Выбрать главу

Когда появилась вспышка, Тамара подняла руку, чтобы прикрыть глаза, хотя свет начал слабеть еще до того, как она успела пошевелить хоть одним мускулом. Порошкообразный солярит горел быстро и ярко; Роберто бы воспользовался фильтром, но показания, которые он ощущал кончиками пальцев, укол светового луча выжег бы прямо у него в мозгу. Тамару взяла оторопь, она была наполовину ослеплена, но теперь могла с уверенностью сказать, что свет маяка будет виден в космической пустоте даже через скромную оптику Москита – при условии, что ничего не сломается, ничего не застопорится, а какая-нибудь крупинка ортогональной материи не превратит машину в огненный шар еще до того, как будет запущен сам Москит.

Дожидаться второй вспышки не было смысла; из-за вращения Бесподобной пандус поднимался вверх, скрывая маяк у нее за спиной. Однако у Роберто и ее антипода будет не одна дюжина возможностей повторить свои измерения и триангулировать целую серию точек, расположенных вдоль траектории маяка, до того, как машина перейдет в спящий режим. После этого следующая вспышка произойдет только за череду до запуска Москита.

Вивиана и Вивиано уже возвращались к шлюзу с пустой тележкой. Тамара продолжала стоять на краю пандуса, обхватив одной рукой страховочный тросс и оценивая его успокаивающую силу натяжения. Она не ввязывается в какую-то глупую миссию; они не отправятся в пустоту вслепую. Задолго до начала путешествия они окутают окружающее их пространство светом, геометрией и числами.

***

Когда Тамара шла вдоль тропинки, проходившей посередине фермы, цветки пшеницы уже раскрывались – безжизненные серые мешочки распускали свои лепестки, пока их красное сияние не наполнило весь зал, возобладав над светом мха, исходившим от потолка и стен. Над полем нависал слабый запах дыма, но следов выгорания видно не было.

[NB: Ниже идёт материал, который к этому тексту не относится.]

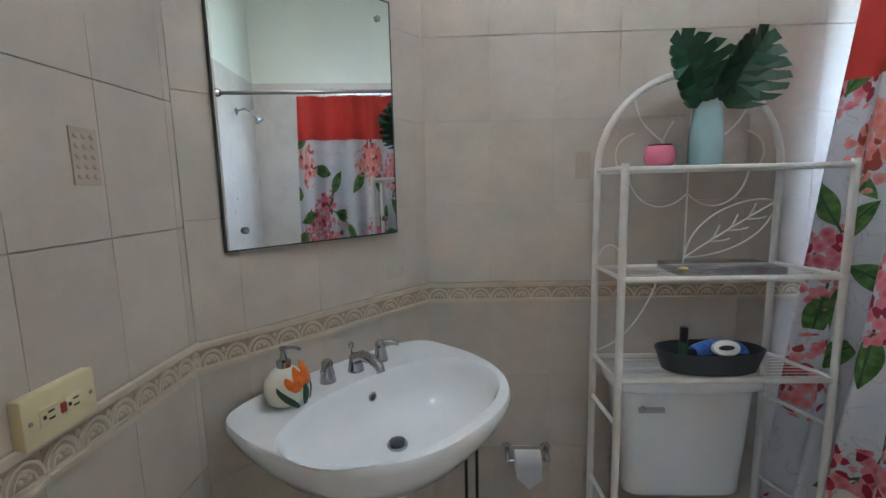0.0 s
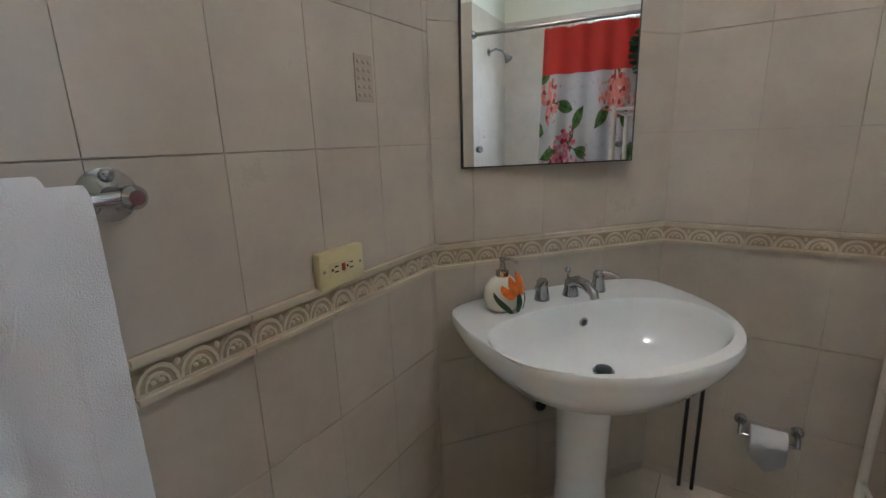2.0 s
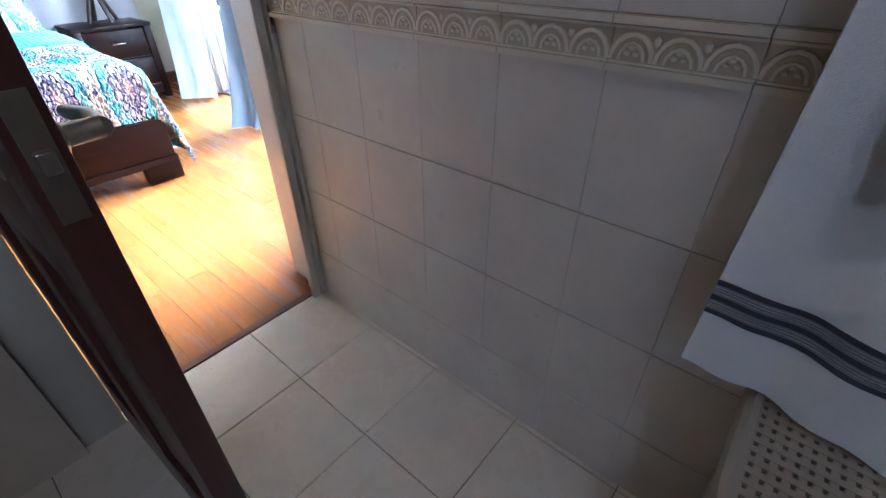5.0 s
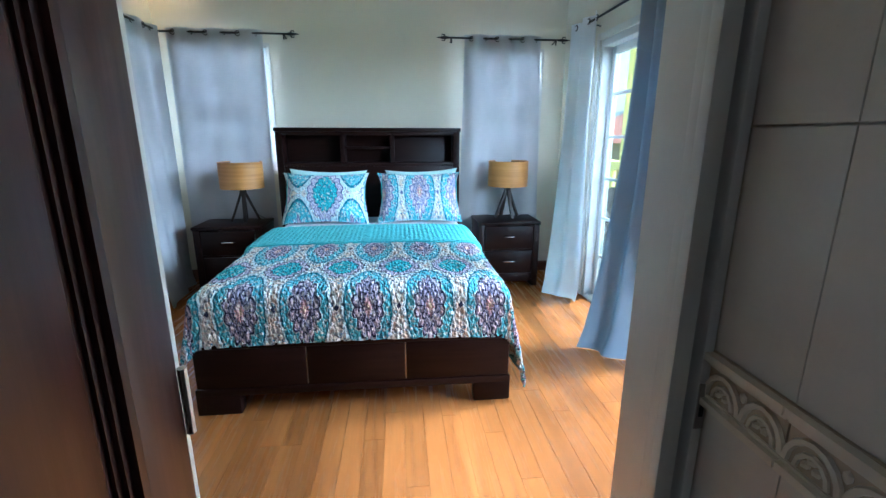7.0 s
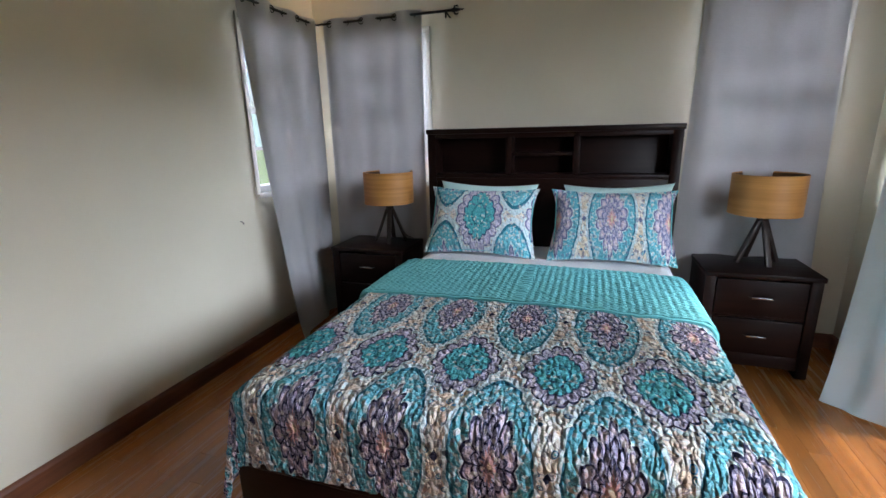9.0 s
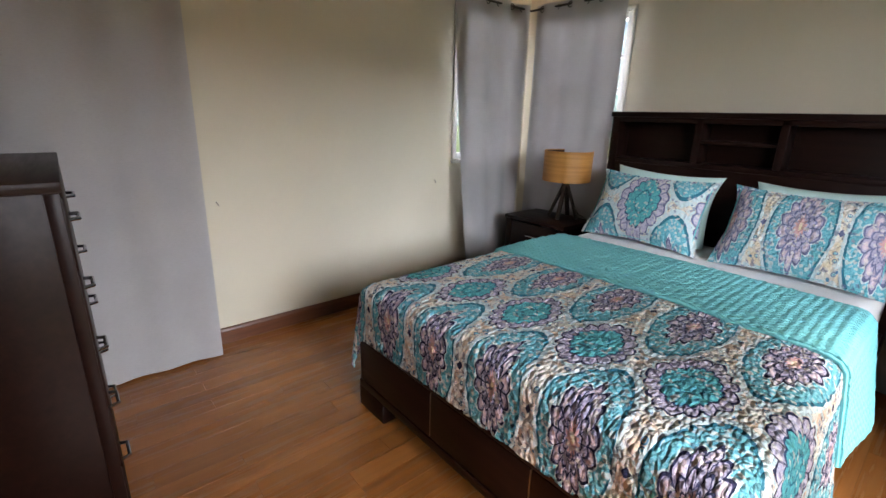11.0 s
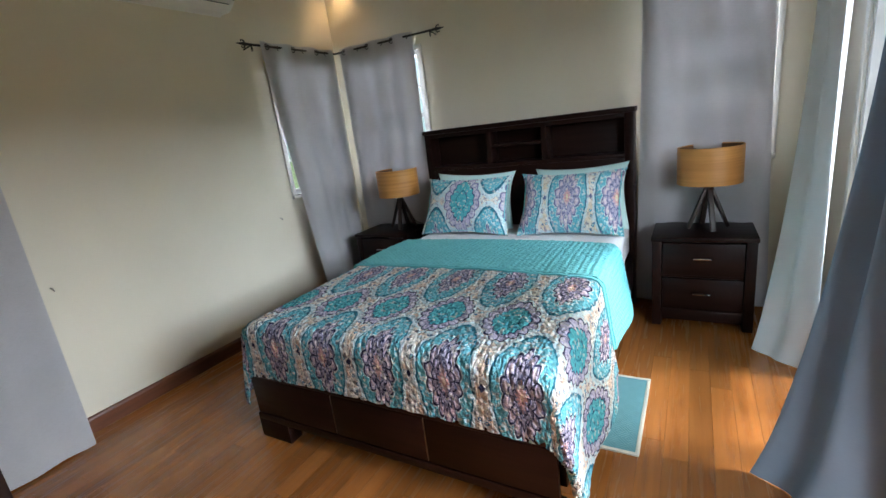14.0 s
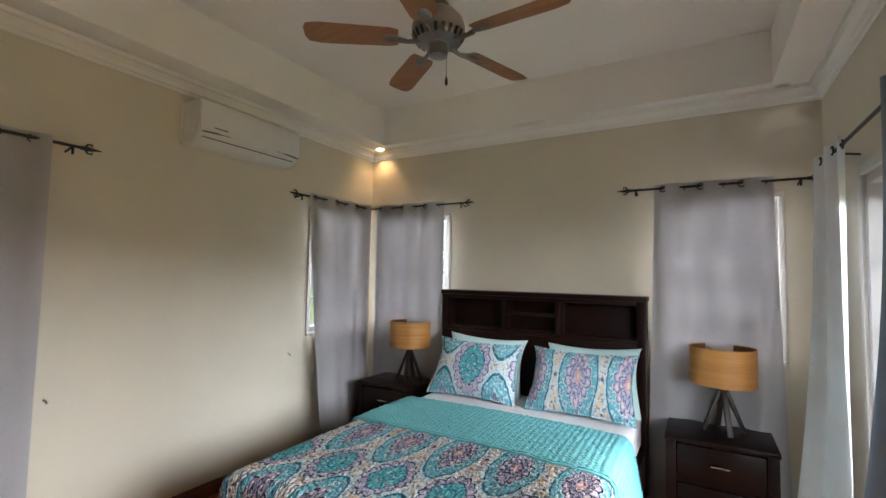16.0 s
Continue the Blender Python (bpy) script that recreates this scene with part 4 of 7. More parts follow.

Тамара протянула руку и погладила желтые стебельки кончиками пальцев. Хотя злаки вырастали и увядали, сама ферма казалась неизменной, будто существующей вне времени. Но она помнила, как ее дедушка рассказывал, что при жизни его родителей вся каменная стена, расположенная слева от нее, была настоящем полем, покрытым слоем почвы. Тогда не было ни низких потолков, ни пристроенных над ними вторых, третьих или четвертых ферм; когда в горе вырезали эти залы, никто брал в расчет центробежную силу. Порой Тамара замечала в себе возмутительно желание, чтобы двигатели не запускались как можно дольше и ее потомки, таким образом, были бы избавлены от нудной работы по переоборудованию фермы во второй и третий раз. А может быть, к тому моменту какому-нибудь блестящему агроному удастся настолько поднять урожаи, что в течение обратного полета все смогут прожить, питаясь исключительно запасенным зерном, а фермеры смогут взять трехлетний отпуск.

– Привет! – прокричала она, подходя к полянке. В поле зрения никого не было. Она подошла к погребку и достала небольшой мешок муки, оставшейся после вчерашнего помола.

Тамаро и Эрминио вернулись, когда она уже доедала караваи; каждый из них нес косы и лампы. Лампы были потушены, но запах дыма, все еще цеплявшегося за их кожу, говорил Тамаре об огне совершенно другого рода.

– Насколько все плохо? – спросила она.

– Все под контролем, – заверил ее отец. – Болезнь затронула всего несколько квадратных поступей, и теперь на их месте нет ничего, кроме пепла.

Глаза Тамары расширились от облегчения. Болезнь, поразившая пшеницу, проявлялась на тыльной стороне лепестков, вблизи стебля, поэтому ее было практически невозможно заметить при открытых цветках. Чтобы ее обнаружить, приходилось вооружаться лампами и осматривать спящие цветки при свете мха – а единственным решением было немедленно сжечь больные растения.

Двое мужчин сели и присоединились к Тамаре за приготовленным ею ужином. Тамара знала, что поблизости у них есть свой погребок и что они приступят к еде поутру, как только она уйдет, но какая-то ее часть была по-прежнему в состоянии закрыть глаза на это абстрактное знание и сшить воедино ту версию будничной семейной рутины, которая ограничивалась лишь ее повседневным опытом. Каждый вечер она готовила три каравая и делилась ими со своим отцом и ко; возвращаясь, она неизменно убеждалась в том, что ее запасы зерна и муки оставались такими же, как и до ее ухода – и это давало ей возможность убеждать себя в том, что втроем они вели одинаково аскетичный образ жизни. Она ни на мгновение не забывала о том, что все это – ее выдумки, но несмотря ни на что эти выдумки делали ее жизнь более сносной, чем любое время, проведенное в раздумьях над последствиями, которые она, в конечном счете, испытает на себе, поддавшись своему голоду.